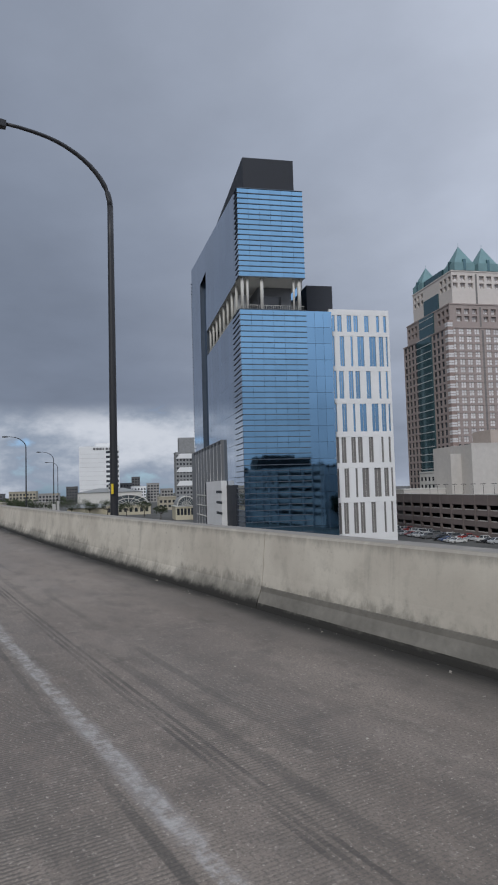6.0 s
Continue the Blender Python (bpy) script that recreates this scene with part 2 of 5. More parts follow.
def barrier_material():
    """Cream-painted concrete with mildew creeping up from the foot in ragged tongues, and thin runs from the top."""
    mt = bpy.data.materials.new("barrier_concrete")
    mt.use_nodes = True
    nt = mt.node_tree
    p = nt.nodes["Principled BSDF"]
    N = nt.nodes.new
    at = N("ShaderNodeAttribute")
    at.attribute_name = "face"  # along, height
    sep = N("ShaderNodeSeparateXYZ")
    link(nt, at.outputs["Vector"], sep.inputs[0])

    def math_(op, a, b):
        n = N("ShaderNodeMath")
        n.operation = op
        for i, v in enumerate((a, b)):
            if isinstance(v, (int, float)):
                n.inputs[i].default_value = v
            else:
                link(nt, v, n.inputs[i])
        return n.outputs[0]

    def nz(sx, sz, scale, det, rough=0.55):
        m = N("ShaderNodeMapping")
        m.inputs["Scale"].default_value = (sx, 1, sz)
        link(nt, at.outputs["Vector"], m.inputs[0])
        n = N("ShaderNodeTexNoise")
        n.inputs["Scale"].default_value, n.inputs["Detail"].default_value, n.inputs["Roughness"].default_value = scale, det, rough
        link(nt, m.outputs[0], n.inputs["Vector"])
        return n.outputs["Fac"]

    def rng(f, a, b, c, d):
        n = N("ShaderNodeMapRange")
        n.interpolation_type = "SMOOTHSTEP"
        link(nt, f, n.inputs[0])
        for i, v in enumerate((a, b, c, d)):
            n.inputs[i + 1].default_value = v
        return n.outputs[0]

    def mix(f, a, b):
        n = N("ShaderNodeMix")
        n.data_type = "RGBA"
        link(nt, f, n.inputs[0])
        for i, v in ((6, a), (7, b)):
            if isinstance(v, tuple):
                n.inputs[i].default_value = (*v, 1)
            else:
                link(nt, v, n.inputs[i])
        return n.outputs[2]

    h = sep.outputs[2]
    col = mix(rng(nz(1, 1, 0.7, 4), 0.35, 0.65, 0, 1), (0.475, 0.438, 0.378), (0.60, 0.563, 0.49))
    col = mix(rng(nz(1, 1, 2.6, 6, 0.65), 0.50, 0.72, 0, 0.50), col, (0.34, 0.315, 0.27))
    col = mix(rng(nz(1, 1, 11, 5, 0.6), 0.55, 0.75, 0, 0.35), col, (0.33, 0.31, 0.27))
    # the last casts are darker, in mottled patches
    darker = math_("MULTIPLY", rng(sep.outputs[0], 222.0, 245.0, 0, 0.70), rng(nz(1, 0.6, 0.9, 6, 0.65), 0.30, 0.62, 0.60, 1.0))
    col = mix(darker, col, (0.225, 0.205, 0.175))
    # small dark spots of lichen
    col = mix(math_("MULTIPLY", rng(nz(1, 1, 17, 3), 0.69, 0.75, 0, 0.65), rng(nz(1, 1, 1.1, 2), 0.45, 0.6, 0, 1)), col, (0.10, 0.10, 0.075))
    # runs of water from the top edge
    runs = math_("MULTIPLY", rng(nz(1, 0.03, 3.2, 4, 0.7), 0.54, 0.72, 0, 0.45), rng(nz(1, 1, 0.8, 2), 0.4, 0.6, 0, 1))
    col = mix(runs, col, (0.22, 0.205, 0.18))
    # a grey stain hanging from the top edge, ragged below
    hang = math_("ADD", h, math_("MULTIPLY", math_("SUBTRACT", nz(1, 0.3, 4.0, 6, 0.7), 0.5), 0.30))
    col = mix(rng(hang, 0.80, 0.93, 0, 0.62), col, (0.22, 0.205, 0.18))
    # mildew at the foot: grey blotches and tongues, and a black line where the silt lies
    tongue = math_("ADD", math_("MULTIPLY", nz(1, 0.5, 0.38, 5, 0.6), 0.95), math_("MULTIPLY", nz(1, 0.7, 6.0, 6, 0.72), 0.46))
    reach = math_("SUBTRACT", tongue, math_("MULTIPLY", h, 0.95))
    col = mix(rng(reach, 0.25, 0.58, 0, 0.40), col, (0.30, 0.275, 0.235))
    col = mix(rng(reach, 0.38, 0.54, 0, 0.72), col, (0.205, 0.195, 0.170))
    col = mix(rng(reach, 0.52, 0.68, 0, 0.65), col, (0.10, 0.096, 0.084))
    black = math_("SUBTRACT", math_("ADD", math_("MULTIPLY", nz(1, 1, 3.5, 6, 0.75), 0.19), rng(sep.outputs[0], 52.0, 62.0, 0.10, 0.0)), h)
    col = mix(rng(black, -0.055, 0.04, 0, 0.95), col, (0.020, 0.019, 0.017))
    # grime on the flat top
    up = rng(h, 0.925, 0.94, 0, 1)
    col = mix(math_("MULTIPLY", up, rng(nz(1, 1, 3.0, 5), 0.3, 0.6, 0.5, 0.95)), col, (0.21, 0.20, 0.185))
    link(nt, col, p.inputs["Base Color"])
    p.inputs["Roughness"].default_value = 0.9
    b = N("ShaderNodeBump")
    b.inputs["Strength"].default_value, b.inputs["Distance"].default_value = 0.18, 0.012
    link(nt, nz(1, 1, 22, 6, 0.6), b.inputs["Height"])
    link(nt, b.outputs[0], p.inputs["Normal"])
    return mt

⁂

## What is expected
All the lines above are to be given again exactly as they read, with the pictures removed.

## Result below
6.0 s
Continue the Blender Python (bpy) script that recreates this scene with part 2 of 5. More parts follow.
def barrier_material():
    """Cream-painted concrete with mildew creeping up from the foot in ragged tongues, and thin runs from the top."""
    mt = bpy.data.materials.new("barrier_concrete")
    mt.use_nodes = True
    nt = mt.node_tree
    p = nt.nodes["Principled BSDF"]
    N = nt.nodes.new
    at = N("ShaderNodeAttribute")
    at.attribute_name = "face"  # along, height
    sep = N("ShaderNodeSeparateXYZ")
    link(nt, at.outputs["Vector"], sep.inputs[0])

    def math_(op, a, b):
        n = N("ShaderNodeMath")
        n.operation = op
        for i, v in enumerate((a, b)):
            if isinstance(v, (int, float)):
                n.inputs[i].default_value = v
            else:
                link(nt, v, n.inputs[i])
        return n.outputs[0]

    def nz(sx, sz, scale, det, rough=0.55):
        m = N("ShaderNodeMapping")
        m.inputs["Scale"].default_value = (sx, 1, sz)
        link(nt, at.outputs["Vector"], m.inputs[0])
        n = N("ShaderNodeTexNoise")
        n.inputs["Scale"].default_value, n.inputs["Detail"].default_value, n.inputs["Roughness"].default_value = scale, det, rough
        link(nt, m.outputs[0], n.inputs["Vector"])
        return n.outputs["Fac"]

    def rng(f, a, b, c, d):
        n = N("ShaderNodeMapRange")
        n.interpolation_type = "SMOOTHSTEP"
        link(nt, f, n.inputs[0])
        for i, v in enumerate((a, b, c, d)):
            n.inputs[i + 1].default_value = v
        return n.outputs[0]

    def mix(f, a, b):
        n = N("ShaderNodeMix")
        n.data_type = "RGBA"
        link(nt, f, n.inputs[0])
        for i, v in ((6, a), (7, b)):
            if isinstance(v, tuple):
                n.inputs[i].default_value = (*v, 1)
            else:
                link(nt, v, n.inputs[i])
        return n.outputs[2]

    h = sep.outputs[2]
    col = mix(rng(nz(1, 1, 0.7, 4), 0.35, 0.65, 0, 1), (0.475, 0.438, 0.378), (0.60, 0.563, 0.49))
    col = mix(rng(nz(1, 1, 2.6, 6, 0.65), 0.50, 0.72, 0, 0.50), col, (0.34, 0.315, 0.27))
    col = mix(rng(nz(1, 1, 11, 5, 0.6), 0.55, 0.75, 0, 0.35), col, (0.33, 0.31, 0.27))
    # the last casts are darker, in mottled patches
    darker = math_("MULTIPLY", rng(sep.outputs[0], 222.0, 245.0, 0, 0.70), rng(nz(1, 0.6, 0.9, 6, 0.65), 0.30, 0.62, 0.60, 1.0))
    col = mix(darker, col, (0.225, 0.205, 0.175))
    # small dark spots of lichen
    col = mix(math_("MULTIPLY", rng(nz(1, 1, 17, 3), 0.69, 0.75, 0, 0.65), rng(nz(1, 1, 1.1, 2), 0.45, 0.6, 0, 1)), col, (0.10, 0.10, 0.075))
    # runs of water from the top edge
    runs = math_("MULTIPLY", rng(nz(1, 0.03, 3.2, 4, 0.7), 0.54, 0.72, 0, 0.45), rng(nz(1, 1, 0.8, 2), 0.4, 0.6, 0, 1))
    col = mix(runs, col, (0.22, 0.205, 0.18))
    # a grey stain hanging from the top edge, ragged below
    hang = math_("ADD", h, math_("MULTIPLY", math_("SUBTRACT", nz(1, 0.3, 4.0, 6, 0.7), 0.5), 0.30))
    col = mix(rng(hang, 0.80, 0.93, 0, 0.62), col, (0.22, 0.205, 0.18))
    # mildew at the foot: grey blotches and tongues, and a black line where the silt lies
    tongue = math_("ADD", math_("MULTIPLY", nz(1, 0.5, 0.38, 5, 0.6), 0.95), math_("MULTIPLY", nz(1, 0.7, 6.0, 6, 0.72), 0.46))
    reach = math_("SUBTRACT", tongue, math_("MULTIPLY", h, 0.95))
    col = mix(rng(reach, 0.25, 0.58, 0, 0.40), col, (0.30, 0.275, 0.235))
    col = mix(rng(reach, 0.38, 0.54, 0, 0.72), col, (0.205, 0.195, 0.170))
    col = mix(rng(reach, 0.52, 0.68, 0, 0.65), col, (0.10, 0.096, 0.084))
    black = math_("SUBTRACT", math_("ADD", math_("MULTIPLY", nz(1, 1, 3.5, 6, 0.75), 0.19), rng(sep.outputs[0], 52.0, 62.0, 0.10, 0.0)), h)
    col = mix(rng(black, -0.055, 0.04, 0, 0.95), col, (0.020, 0.019, 0.017))
    # grime on the flat top
    up = rng(h, 0.925, 0.94, 0, 1)
    col = mix(math_("MULTIPLY", up, rng(nz(1, 1, 3.0, 5), 0.3, 0.6, 0.5, 0.95)), col, (0.21, 0.20, 0.185))
    link(nt, col, p.inputs["Base Color"])
    p.inputs["Roughness"].default_value = 0.9
    b = N("ShaderNodeBump")
    b.inputs["Strength"].default_value, b.inputs["Distance"].default_value = 0.18, 0.012
    link(nt, nz(1, 1, 22, 6, 0.6), b.inputs["Height"])
    link(nt, b.outputs[0], p.inputs["Normal"])
    return mt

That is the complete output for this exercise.